What Franklin grasped and mastered was his own version of an R & R—not rest and relaxation, mind you, but rather routine and reflection. More precisely, he combined mindful reflection with the order and discipline of routine. Together, this makes for a lifelong learner and, not unrelatedly, a lifelong leader. The best leaders in my experience are students first and teachers second. By combining Franklin’s routine and reflection with the disposition for lifelong learning, you enhance the likelihood of maintaining both consistency and integrity in your behavior.

As Benjamin Franklin’s example shows, the journey toward integrity and self-congruence takes a lifetime. Franklin’s mission to achieve moral perfection was nothing short of noble, but it was also unobtainable, considering that we can always do more, and more consistently, too. But sometimes, fulfillment can come from the consistency of a habit that routinely prompts a question relevant to a current or future goal. As Franklin himself wondered aloud every morning: “What good shall I do today?”19

TRUTH AND VALUES AS OUR RIVERBANK

While truth is a virtue we should all aspire to attain personally, truth is also critical to the businesses and brands that we connect deepest with as consumers—companies like Patagonia, Trader Joe’s, Southwest, SoulCycle, IKEA, Hermès, and Chanel. All companies share a relentless drive to live by and protect the integrity of their brand, whether it’s socially conscious, quirky, lifestyle, or ultra-luxury. At first, we may think of this as mostly a marketing or PR tactic. Although this is true on one level, these brands are strong because there is something pure and honest underneath. Put simply, their values, whether stated explicitly or not, lead to the expression of an authentic brand.

Truth and its concomitant values of humility, self-awareness, and integrity can form the foundational guiding principles for a company to become one of those brands that really connects deeply and emotionally with consumers.
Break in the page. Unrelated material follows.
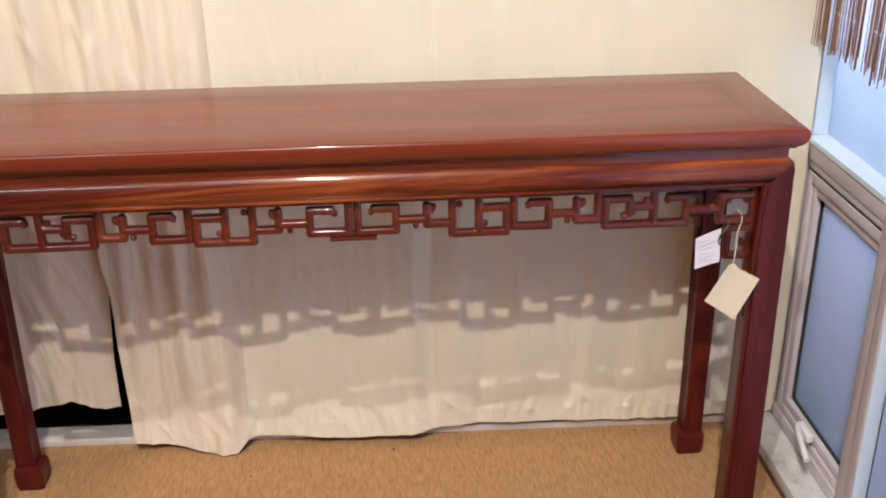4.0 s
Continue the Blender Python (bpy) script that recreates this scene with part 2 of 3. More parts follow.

It is truth that allows many businesses to separate themselves from the pack. Truth is also needed during the business-building stages to filter what is core and essential from the things that can be shed or evolved to help a business move to the next level. Goodness can be a transformative force in businesses because what starts at an individual level of leadership can propagate to other members of the organization and ultimately become a defining part of a firm’s cultural fabric.

When leaders need to make important or difficult decisions, they come back to the committable, guiding truths and values of their organizations. If an organization holds “people-first” as one of its values and truths, then in a moment of challenging decision making a leader should ask himself or herself, “To what extent does this further help or hurt our value of being ‘people-first’?” Garry Ridge of WD-40 describes the importance of organizational and individual truths and values as a riverbank of sorts. Day to day we may ebb and flow with great freedom through the activities of our work, but when a challenging decision comes our way, it is the riverbank of one’s values that shapes and guides our actions. Truth—and humility, self-awareness, and integrity—is that riverbank for all of us. Without being true to ourselves, without our organizations being true to themselves, we can’t know what we stand for. And what goodness is there in that?